### Exercise requirements
List all lines in the material below that contain "name".

### Information supplied
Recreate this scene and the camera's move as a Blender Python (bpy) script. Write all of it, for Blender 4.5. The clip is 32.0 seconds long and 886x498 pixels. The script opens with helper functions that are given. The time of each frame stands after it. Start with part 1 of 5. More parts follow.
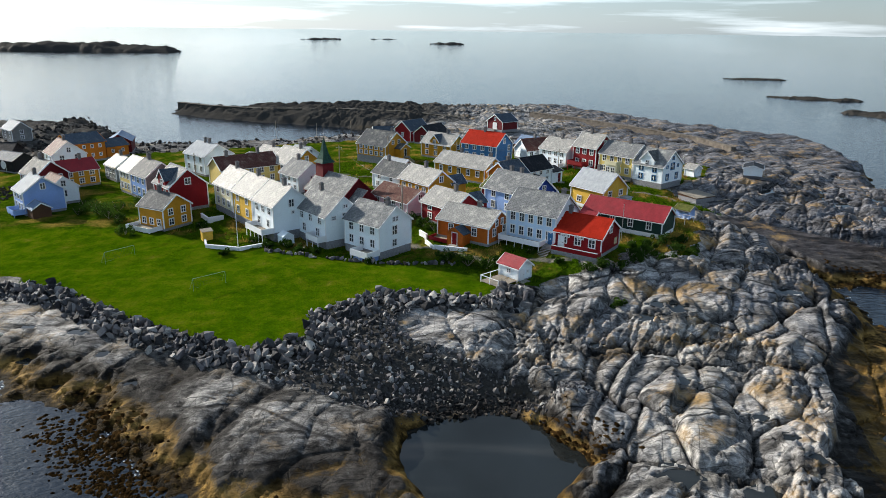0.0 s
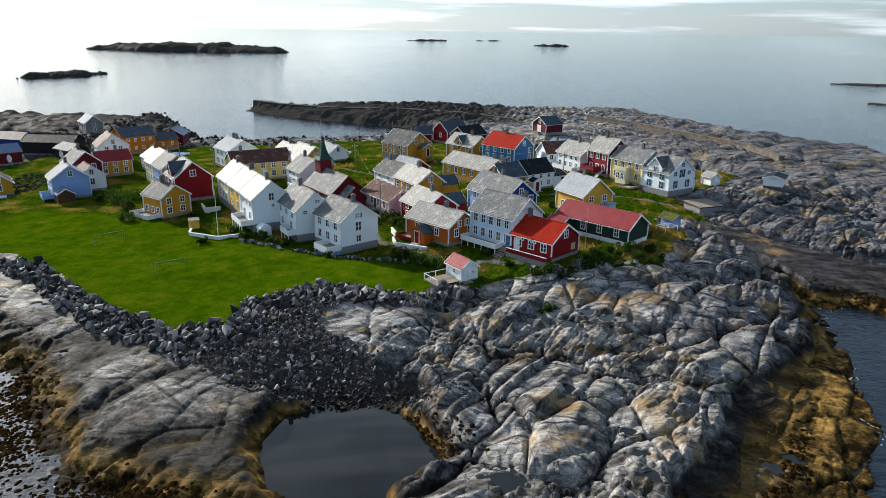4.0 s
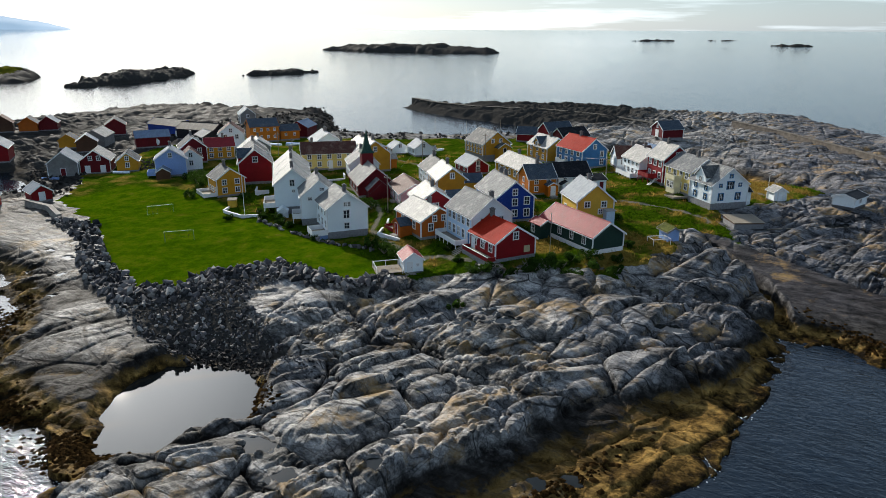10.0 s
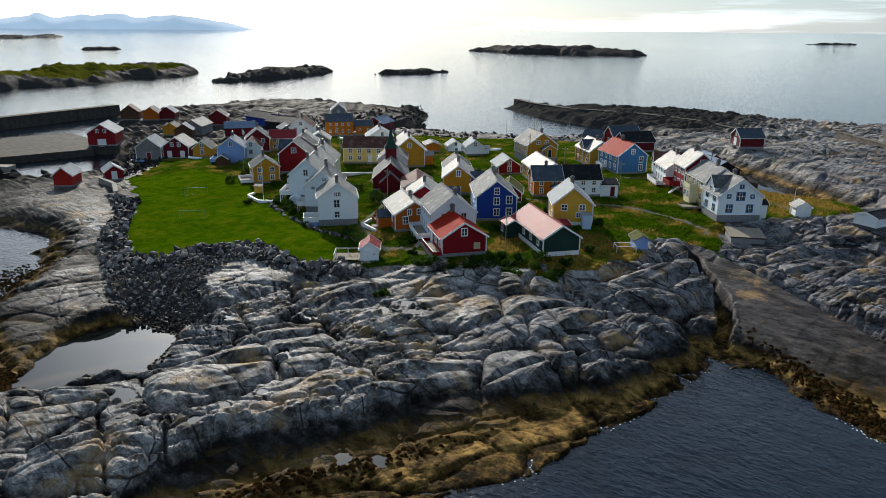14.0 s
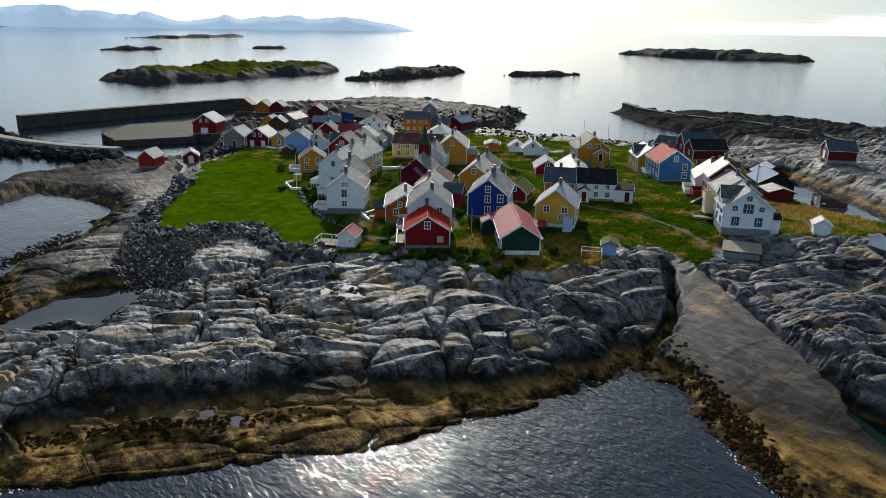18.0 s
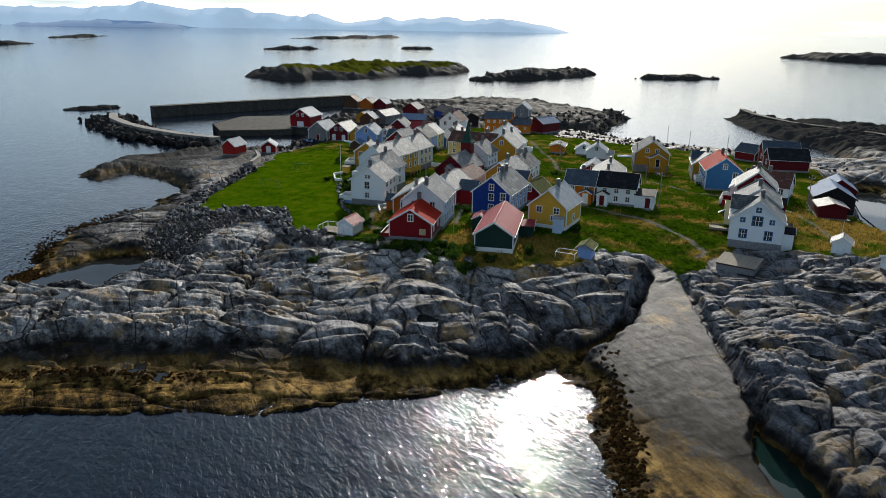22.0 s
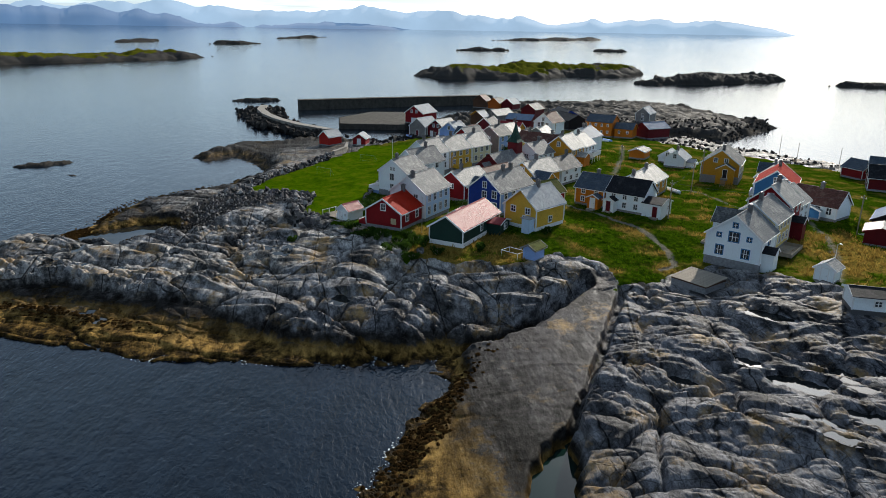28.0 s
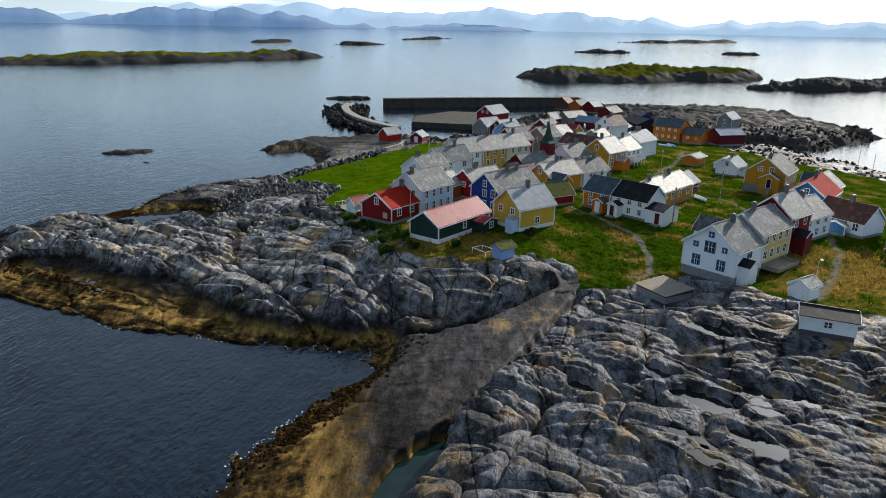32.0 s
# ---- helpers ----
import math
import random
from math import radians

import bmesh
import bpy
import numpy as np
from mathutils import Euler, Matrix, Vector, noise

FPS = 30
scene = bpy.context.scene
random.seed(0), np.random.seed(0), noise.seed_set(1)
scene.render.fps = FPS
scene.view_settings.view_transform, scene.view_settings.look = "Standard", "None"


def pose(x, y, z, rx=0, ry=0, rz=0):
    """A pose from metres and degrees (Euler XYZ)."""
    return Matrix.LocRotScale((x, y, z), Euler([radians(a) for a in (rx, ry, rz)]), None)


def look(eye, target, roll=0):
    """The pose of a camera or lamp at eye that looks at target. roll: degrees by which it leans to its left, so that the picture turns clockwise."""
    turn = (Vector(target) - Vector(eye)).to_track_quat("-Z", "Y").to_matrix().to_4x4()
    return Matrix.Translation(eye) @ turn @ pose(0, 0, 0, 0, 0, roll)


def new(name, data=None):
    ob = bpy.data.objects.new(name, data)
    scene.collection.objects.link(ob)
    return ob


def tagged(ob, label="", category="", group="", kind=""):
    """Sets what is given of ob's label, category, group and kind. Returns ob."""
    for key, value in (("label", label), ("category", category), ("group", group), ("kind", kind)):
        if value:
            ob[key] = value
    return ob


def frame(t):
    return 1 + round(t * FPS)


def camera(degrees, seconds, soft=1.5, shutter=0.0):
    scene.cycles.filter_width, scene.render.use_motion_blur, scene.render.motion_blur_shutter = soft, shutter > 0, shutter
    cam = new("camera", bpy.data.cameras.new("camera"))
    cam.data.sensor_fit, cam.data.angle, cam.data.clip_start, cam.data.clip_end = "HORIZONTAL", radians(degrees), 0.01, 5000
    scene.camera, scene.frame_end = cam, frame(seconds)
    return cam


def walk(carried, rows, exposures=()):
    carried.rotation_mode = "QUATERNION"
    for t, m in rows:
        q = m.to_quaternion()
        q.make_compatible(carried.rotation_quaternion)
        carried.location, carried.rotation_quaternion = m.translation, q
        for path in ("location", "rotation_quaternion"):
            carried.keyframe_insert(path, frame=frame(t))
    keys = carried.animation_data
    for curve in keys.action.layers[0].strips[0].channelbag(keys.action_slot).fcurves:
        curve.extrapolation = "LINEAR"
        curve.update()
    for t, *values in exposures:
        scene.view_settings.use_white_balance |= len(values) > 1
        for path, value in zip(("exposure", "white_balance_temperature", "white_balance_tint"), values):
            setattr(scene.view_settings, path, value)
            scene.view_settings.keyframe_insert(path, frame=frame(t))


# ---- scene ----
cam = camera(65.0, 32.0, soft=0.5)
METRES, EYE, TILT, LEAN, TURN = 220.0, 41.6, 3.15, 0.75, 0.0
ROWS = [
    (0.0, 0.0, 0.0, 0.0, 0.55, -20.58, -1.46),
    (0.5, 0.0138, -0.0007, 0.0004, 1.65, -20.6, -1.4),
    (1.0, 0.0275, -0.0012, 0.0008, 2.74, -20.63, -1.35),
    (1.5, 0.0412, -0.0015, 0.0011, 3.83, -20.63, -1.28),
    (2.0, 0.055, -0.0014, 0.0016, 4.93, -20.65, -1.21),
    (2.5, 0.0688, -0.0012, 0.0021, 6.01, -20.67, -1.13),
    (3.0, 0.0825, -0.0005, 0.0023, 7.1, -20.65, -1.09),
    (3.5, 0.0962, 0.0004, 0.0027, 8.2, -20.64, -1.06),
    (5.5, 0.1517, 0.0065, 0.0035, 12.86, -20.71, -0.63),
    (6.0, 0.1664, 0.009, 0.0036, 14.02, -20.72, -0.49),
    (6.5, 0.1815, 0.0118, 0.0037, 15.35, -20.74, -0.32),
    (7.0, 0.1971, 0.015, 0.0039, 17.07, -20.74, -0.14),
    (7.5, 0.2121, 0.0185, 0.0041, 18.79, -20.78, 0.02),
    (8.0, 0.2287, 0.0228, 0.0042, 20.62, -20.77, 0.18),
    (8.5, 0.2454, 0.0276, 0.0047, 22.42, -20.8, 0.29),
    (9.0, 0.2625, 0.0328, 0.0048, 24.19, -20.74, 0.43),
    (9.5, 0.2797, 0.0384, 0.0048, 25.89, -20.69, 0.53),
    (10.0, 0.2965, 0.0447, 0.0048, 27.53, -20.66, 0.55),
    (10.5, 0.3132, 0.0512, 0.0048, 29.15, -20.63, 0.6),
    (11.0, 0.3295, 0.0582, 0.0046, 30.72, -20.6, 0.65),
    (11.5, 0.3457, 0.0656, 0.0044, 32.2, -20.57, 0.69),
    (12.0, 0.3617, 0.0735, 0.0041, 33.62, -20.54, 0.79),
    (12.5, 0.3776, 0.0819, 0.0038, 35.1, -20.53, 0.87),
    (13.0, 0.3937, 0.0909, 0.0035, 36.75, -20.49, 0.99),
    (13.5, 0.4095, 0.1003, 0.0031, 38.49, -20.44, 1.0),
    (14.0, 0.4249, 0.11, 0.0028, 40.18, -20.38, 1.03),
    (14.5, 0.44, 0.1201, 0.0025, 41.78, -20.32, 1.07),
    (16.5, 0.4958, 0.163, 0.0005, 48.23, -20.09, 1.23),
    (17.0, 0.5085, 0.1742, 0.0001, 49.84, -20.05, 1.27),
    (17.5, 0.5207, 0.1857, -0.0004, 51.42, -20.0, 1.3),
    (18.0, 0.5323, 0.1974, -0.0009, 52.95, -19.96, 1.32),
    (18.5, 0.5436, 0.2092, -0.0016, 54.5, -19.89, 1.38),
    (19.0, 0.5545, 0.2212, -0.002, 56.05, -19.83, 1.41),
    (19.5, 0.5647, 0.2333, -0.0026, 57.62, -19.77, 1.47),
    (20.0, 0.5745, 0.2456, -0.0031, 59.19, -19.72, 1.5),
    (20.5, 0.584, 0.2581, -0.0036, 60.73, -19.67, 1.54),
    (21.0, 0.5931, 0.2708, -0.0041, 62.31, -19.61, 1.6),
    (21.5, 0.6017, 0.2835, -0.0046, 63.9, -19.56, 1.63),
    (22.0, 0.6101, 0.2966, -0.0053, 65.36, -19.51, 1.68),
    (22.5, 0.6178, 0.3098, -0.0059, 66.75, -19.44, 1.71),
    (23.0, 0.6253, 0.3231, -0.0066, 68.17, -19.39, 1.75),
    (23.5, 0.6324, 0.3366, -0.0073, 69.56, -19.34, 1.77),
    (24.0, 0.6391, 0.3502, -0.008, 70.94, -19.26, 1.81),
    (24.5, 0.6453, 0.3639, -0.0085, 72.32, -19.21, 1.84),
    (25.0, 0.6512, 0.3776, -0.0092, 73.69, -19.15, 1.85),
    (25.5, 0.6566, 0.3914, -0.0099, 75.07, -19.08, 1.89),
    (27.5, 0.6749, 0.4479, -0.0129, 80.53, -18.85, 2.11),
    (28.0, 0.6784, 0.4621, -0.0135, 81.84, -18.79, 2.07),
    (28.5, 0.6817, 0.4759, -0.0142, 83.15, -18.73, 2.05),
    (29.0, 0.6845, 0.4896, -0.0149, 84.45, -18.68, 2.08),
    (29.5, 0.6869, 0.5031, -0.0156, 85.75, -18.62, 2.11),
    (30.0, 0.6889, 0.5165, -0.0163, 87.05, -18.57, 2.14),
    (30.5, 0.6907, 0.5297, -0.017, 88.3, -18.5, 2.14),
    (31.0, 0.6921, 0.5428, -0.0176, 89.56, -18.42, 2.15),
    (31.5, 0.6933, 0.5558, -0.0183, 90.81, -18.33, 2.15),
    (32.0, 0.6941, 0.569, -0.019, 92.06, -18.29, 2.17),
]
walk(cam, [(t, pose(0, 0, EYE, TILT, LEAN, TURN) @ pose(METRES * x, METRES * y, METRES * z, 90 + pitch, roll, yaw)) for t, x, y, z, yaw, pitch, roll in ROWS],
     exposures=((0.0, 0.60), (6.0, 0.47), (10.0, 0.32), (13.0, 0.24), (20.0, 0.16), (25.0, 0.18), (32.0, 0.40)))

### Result
def new(name, data=None):
    ob = bpy.data.objects.new(name, data)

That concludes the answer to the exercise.